D’après notre enquête, vingt neuf (29) États ont par le passé exécuté des déserteurs. Parmi eux, seulement quatre (4) ont signé et ratifié le deuxième protocole facultatif sur la peine de mort. Deux (2) États encore ont fait des réserves sur l’interdiction de la peine de mort en temps de guerre pour des crimes sérieux de caractère militaire. Cette réserve ne devrait pas s’appliquer aux objecteurs de conscience qui refusent de servir dans l’armée, que ce soit en temps de guerre ou de paix.

La résolution de la Sous-Commission 1999 / 4 traitant de la peine de mort « prie instamment tous les États qui maintiennent la peine de mort spécialement pour refus du service militaire ou pour désertion de ne pas appliquer la peine de mort lorsque le refus du service militaire ou la désertion résulte d’une objection de conscience à ce service ». Dans plusieurs pays la législation militaire prévoit la peine de mort et quelques armées ont procédé à des exécutions capitales: Algérie, Angola, Chili, Corée du Nord, Ethiopie, Ghana, Irak, Maroc. Comme il est difficile de sonder les consciences, il convient de ne pas appliquer la peine de mort. C’est ce que recommande le groupe de travail sur la détention arbitraire dans son rapport E/CN4/1999/63, par.80 du 18/12/98.
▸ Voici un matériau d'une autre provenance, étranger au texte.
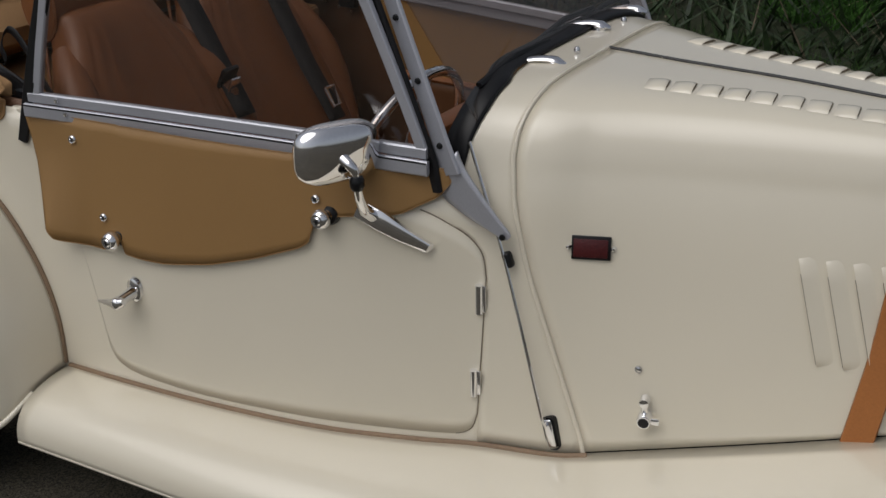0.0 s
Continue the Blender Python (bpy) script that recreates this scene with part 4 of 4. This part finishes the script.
for side in (0, 1):
    main = spline([(-.030, .246, .885), (.02, .243, .872), (.10, .240, .856), (.19, .238, .836), (.26, .237, .820), (.290, .237, .810)], n)
    part("hood_fold", pillow_tube(flip(main, side), [.024 * pinch(i, n) for i in range(n)], [fade(i / (n - 1), .040, .020) * pinch(i, n) for i in range(n)], 24, 4, .08, 1.3), CANVAS, hood, "creased canvas fold", at=Matrix())
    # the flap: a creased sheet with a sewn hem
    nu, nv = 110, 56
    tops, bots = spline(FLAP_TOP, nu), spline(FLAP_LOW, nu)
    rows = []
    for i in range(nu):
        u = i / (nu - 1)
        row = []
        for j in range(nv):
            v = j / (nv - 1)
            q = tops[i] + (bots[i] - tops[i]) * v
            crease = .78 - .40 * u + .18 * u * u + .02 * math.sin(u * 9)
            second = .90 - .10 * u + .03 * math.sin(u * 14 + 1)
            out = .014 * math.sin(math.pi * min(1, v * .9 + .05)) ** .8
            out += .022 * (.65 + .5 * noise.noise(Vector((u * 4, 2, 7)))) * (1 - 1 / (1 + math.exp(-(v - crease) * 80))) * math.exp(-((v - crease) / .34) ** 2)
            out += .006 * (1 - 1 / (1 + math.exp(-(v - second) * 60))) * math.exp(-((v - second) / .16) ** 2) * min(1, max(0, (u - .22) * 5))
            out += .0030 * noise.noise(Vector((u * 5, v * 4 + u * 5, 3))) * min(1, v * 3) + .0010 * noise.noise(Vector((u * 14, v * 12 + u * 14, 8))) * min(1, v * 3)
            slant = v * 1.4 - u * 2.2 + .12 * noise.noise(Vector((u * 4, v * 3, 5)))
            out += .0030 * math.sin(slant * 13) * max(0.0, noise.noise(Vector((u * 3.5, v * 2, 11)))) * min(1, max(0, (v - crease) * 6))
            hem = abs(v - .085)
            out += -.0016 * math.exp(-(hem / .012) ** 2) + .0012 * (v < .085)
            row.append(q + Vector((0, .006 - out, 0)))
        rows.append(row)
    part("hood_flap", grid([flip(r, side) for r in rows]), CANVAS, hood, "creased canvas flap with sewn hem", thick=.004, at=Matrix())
    rim_ = [r[0] for r in rows] + rows[-1] + [r[-1] for r in reversed(rows)]
    part("hood_seam", tube(flip(rim_[::2], side), .0024, 6), CANVAS, hood, at=Matrix())
    # a small tucked fold showing under the flap
    tuck = spline([(.055, .212, .838), (.085, .206, .828), (.13, .204, .812), (.19, .204, .800), (.225, .208, .796)], 30)
    part("hood_fold", pillow_tube(flip(tuck, side), [.010 * pinch(i, 30) for i in range(30)], [.013 * pinch(i, 30) for i in range(30)], 16, 3, .12, .7), CANVAS, hood, "creased canvas fold", at=Matrix())
    # stud on the flap tip
    sm = Matrix.Translation(flip([(.279, .202, .842)], side)[0]) @ Matrix.Rotation(math.pi if side else 0, 4, "Z")
    part("hood_stud", lathe([(0, -.0035), (.0035, -.0035), (.0045, -.0062), (.0062, -.0062), (.0074, -.0035), (.0085, -.0032), (.0110, -.0018), (.0115, .003)], 24), BEZEL, hood, "chrome press stud", at=sm)
    # the open end: layered loops of cloth
    loops = (
        [(-.073, .952), (-.072, .972), (-.061, .993), (-.043, 1.004), (-.023, 1.004), (-.001, .995), (.003, .986), (-.005, .974), (-.026, .967), (-.05, .96), (-.07, .947)],
        [(-.005, .975), (-.026, .967), (-.05, .958), (-.07, .946), (-.084, .924), (-.088, .896), (-.085, .868), (-.072, .845), (-.049, .832), (-.018, .828), (-.003, .832)],
        [(-.042, .951), (-.057, .948), (-.07, .936), (-.08, .918), (-.083, .896), (-.080, .869), (-.066, .853), (-.048, .842), (-.027, .837), (-.012, .835)],
        [(-.013, .94), (-.027, .947), (-.042, .945), (-.055, .934), (-.065, .923), (-.076, .908), (-.079, .89), (-.073, .867), (-.062, .857), (-.047, .85), (-.035, .844), (-.017, .845)],
        [(-.014, .936), (-.014, .912), (-.018, .884), (-.016, .856)],
    )
    for j, lp in enumerate(loops):
        rows = []
        for q in spline([(x, 0, z) for x, z in lp], 60):
            w = .0016 * math.sin(q.x * 140 + q.z * 110 + j) + .002 * noise.noise(Vector((q.x * 60, j, q.z * 60)))
            y0 = (.200, .203, .208, .214, .206)[j]
            if j == 0:
                mid = Vector((-.036, 0, .976))
                near_, far_ = mid + (q - mid) * .92, mid + (q - mid) * .5
                rows.append([Vector((q.x + w, y0 + w, q.z)), Vector((q.x + w * .5, y0 + .012, q.z - w)), Vector((near_.x, y0 + .032, near_.z - .004 + w)), Vector((far_.x, y0 + .056, far_.z - .016))])
            else:
                rows.append([Vector((q.x + w, y0 + w, q.z)), Vector((q.x + w * .5, y0 + .012, q.z - w)), Vector((q.x + .002, y0 + .035, q.z + w)), Vector((q.x + .012, y0 + .085, q.z - .004))])
        layer = sheet([flip(r, side) for r in rows], "cloth_layer", CANVAS, hood, thick=.0045, at=Matrix())
        part("cloth_hem", tube(flip([r[0] for r in rows], side), .0030, 6), CANVAS, layer, at=Matrix())
    # Dark disc stands in for the shade inside the open end.
    part("mouth_shade_disc", lathe([(0, .01), (.040, .008), (.046, -.004)], 20), DARK, hood, at=Matrix.Translation(flip([(-.048, .275, .898)], side)[0]) @ Matrix.Diagonal((.9, -1 if side else 1, .9, 1)))
    part("strap_button", lathe([(0, -.008), (.007, -.007), (.009, 0)], 14), mat("ivory_button", (0.75, 0.68, 0.55), 0.4) if not side else bpy.data.materials["ivory_button"], hood, at=Matrix.Translation(flip([(-.029, .211, .949)], side)[0]))
    # frame side arm
    arm = [(-.006, .249, .926), (.037, .248, .913), (.096, .248, .893), (.156, .247, .875), (.217, .246, .855), (.278, .246, .832), (.338, .245, .806)]
    nn = (0, -1, .5) if not side else (0, 1, .5)
    part("frame_arm", bar(flip(arm, side), .040, .012, nn), BLACKPAINT, hood, "black painted hood frame arm", at=Matrix())
    part("arm_flange", tube(flip([Vector(q) + Vector((0, .004, .017)) for q in arm], side), .0045, 8), BLACKPAINT, hood, at=Matrix())
    part("frame_pivot", box((.052, .022, .064), flip([(.325, .240, .795)], side)[0], .006), BLACKPAINT, hood, at=Matrix())
    for x, y, z, k in ((.036, .238, .916, 1), (.060, .238, .910, 1), (.102, .237, .892, .5), (.331, .229, .808, 1), (.328, .229, .785, 1), (-.002, .240, .946, .7)):
        part("frame_rivet", lathe([(0, -.006), (.003, -.006), (.0045, -.004), (.0062, -.004), (.0078, .002)], 14), CHROME, hood, at=Matrix.Translation(flip([(x, y, z)], side)[0]) @ Matrix.Rotation(radians(-25 if not side else 205), 4, "X") @ Matrix.Scale(k, 4))
bow = [(-.022, .262, .930), (-.008, .36, .936), (.014, .58, .940), (.022, YC, .942)]
bow = bow + [(x, 2 * YC - y, z) for x, y, z in reversed(bow[:-1])]
bow_rows = []
for q in spline(bow, 40):
    bow_rows.append([q + Vector((.028 * math.copysign(abs(math.cos(a)) ** .6, math.cos(a)), 0, .013 * math.copysign(abs(math.sin(a)) ** .6, math.sin(a)))) for a in [2 * math.pi * k / 20 for k in range(20)]])
part("frame_bow", grid(bow_rows, close_v=True), BLACKPAINT, hood, "black painted hood bow", at=Matrix())
for y in (.56, .64, 2 * YC - .64, 2 * YC - .56):
    part("bow_screw", lathe([(0, .006), (.004, .005), (.006, 0)], 10, axis="Z"), CHROME, hood, at=Matrix.Translation((.008, y, .954)))
back = spline([(-.042, .27, .905), (-.022, .45, .911), (-.004, YC, .916), (-.022, 1.08, .911), (-.042, 1.26, .905)], 40)
part("hood_roll", pillow_tube(back, [.033] * 40, [.044] * 40, 30, 5, .07, 2.1), CANVAS, hood, "rolled canvas behind the bow", at=Matrix())
rows = []
for i in range(40):
    y = .285 + (2 * YC - .57) * i / 39
    w = .006 * noise.noise(Vector((y * 9, 1, 2)))
    c = abs(y - YC) / .48
    e = .010 * noise.noise(Vector((y * 5, 1, 2)))
    rows.append([(-.005, y, .915), (.032 - .02 * c, y, .924 + w), (.056 - .015 * c + e, y, .904 + w), (.070 + e, y, .868), (.064 + e, y, .835), (.02, y, .80)])
sheet(rows, "hood_lining", CANVAS, hood, "tan canvas lining", thick=.004, at=Matrix())
for side in (0, 1):
    part("cockpit_capping", box((.030, .014, .012), flip([(.330, .214, .797)], side)[0], .004, 3), PAINT, car)

# ---- high brake lamp on a stalk ----
STALK = [(-.305, .672, .871), (-.278, .672, .879), (-.247, .672, .864), (-.216, .672, .825), (-.181, .672, .774), (-.144, .672, .715)]
LAMP_AT = Matrix.Translation((-.307, .672, .870)) @ Matrix.Rotation(radians(12), 4, "Y")
stalk = part("brake_lamp", tube(spline(STALK, 26), .028, 20, radii=[.032 - .012 * min(1, i / 14) for i in range(26)]), PAINT, car, "cream stalk with red high brake lamp")
part("lens", lathe([(.031, .004), (.0315, -.006), (.027, -.016), (.016, -.022), (0, -.024)], 24, axis="X"), RED, stalk, "red domed lens", at=LAMP_AT)
part("lens_ring", lathe([(.030, .008), (.0335, .006), (.0335, -.001), (.030, -.002)], 24, axis="X"), BLACK, stalk, at=LAMP_AT)
part("stalk_fin", bar([(-.262, .672, .850), (-.279, .672, .836), (-.292, .672, .820)], .02, .006, (0, 1, 0), widths=[.03, .018, .008]), PAINT, stalk, at=Matrix())

# ---- body joint line ----
part("panel_joint", tube([(-.009, side_y(-.009, z) - .0012, z) for z in (.768, .785, .80, .806)], .0007, 6), DARK, car, "thin dark panel joint")
part("tail_beading", tube([(-.731, .243, .283), (-.726, YC, .296), (-.731, 2 * YC - .243, .283)], .005, 8), BEAD, car, "brown piping along the tail edge")
for side in (0, 1):
    crest = [(x, side_y(x, rail_z(x)) + .024, rail_z(x) + .0075) for x in np.linspace(-.720, -.16, 40)]
    part("tail_edge", tube(flip(crest, side), .0022, 8, radii=[.0022 * min(1.0, .2 + .06 * (39 - i)) for i in range(40)]), PAINT, car)


# ---- grass and bank beyond the car ----
def blades(name, n, area, h0, h1, material, label, lean_=.5, base=None, slim=.07):
    rng = np.random.default_rng(7)
    x = rng.uniform(area[0], area[1], n)
    y = rng.uniform(area[2], area[3], n)
    z = np.array([base(a, b) for a, b in zip(x, y)]) if base else np.zeros(n)
    h = rng.uniform(h0, h1, n)
    a = rng.uniform(0, 2 * np.pi, n)
    lx, ly = rng.normal(0, lean_, n) * h, rng.normal(0, lean_, n) * h
    w = h * slim + .001
    v = np.empty((n, 3, 3))
    v[:, 0] = np.stack([x - w * np.cos(a), y - w * np.sin(a), z - .005], 1)
    v[:, 1] = np.stack([x + w * np.cos(a), y + w * np.sin(a), z - .005], 1)
    v[:, 2] = np.stack([x + lx, y + ly, z + h], 1)
    me = bpy.data.meshes.new(name)
    me.from_pydata(v.reshape(-1, 3).tolist(), [], np.arange(3 * n).reshape(-1, 3).tolist())
    me.materials.append(material)
    ob = new(name, me)
    return tagged(ob, label, "plants", kind="stuff")


GRASS = mat("grass_green", (0.040, 0.095, 0.014), 0.75, vary=0.6, grain=55, blotch=2.5)
SOIL = mat("grassy_soil", (0.022, 0.028, 0.011), 0.95, vary=0.5, grain=60, blotch=4, bump=0.6)
LEAF = mat("bank_leaves", (0.020, 0.040, 0.011), 0.6, vary=0.8, grain=30, blotch=3)
WEED = mat("fresh_weed_green", (0.055, 0.150, 0.020), 0.7, vary=0.5, grain=55, blotch=6)
TWIG = mat("dry_twigs", (0.11, 0.085, 0.055), 0.8, vary=0.4, grain=60)


def bank_z(x, y):
    e = min(1.0, max(0.0, (y - 2.02 - .06 * math.sin(x * 2.3)) / .25))
    return .03 * e + max(0.0, y - 3.5) * .45 + .02 * noise.noise(Vector((x * 2, y * 2, 0))) * e - .012 * (1 - e)


verge = plane("verge", -9, 12, 1.98, 9.0, 120, 60, bank_z, SOIL)
tagged(verge, "rough grass verge rising to a bank", "verge", kind="structure")
blades("grass", 90000, (-3.5, 5, 2.04, 3.75), .014, .042, GRASS, "short fine green lawn grass", lean_=.45, base=bank_z)
blades("bank_undergrowth", 30000, (-4.5, 8, 3.55, 7.0), .05, .20, LEAF, "dark tangled undergrowth on the bank", lean_=1.0, base=bank_z)
blades("fresh_weeds", 2500, (.60, 1.02, 3.86, 4.26), .03, .09, WEED, "bright green weeds on the bank", lean_=.8, base=bank_z)
blades("dry_twigs", 1500, (-1.0, 5, 3.6, 6.5), .12, .45, TWIG, "thin dry twigs in the undergrowth", lean_=1.2, base=bank_z, slim=.012)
La communauté internationale cherche des voies non-militaires, pour prévenir, contrôler et désamorcer les conflits ciblant les populations civiles. La protection des objecteurs de consciences pourrait devenir un outil central, une voie permettant de réduire l’emprise de certaines armées sur la conscience de leur citoyens conscrits. Dans une optique d’interventionnisme non-militaire, la commission devrait envisager sérieusement le devoir des pays signataires de donner assistance aux objecteurs de conscience menacés par la peine de mort.

Nous sommes donc d’avis qu’il serait hautement souhaitable, comme première étape d’une démarche législative de prévention des guerres et de désamorçage des conflits, de souligner, dans une résolution sur les tribunaux militaires, l’interdiction d’imposer la peine de mort aux objecteurs de conscience.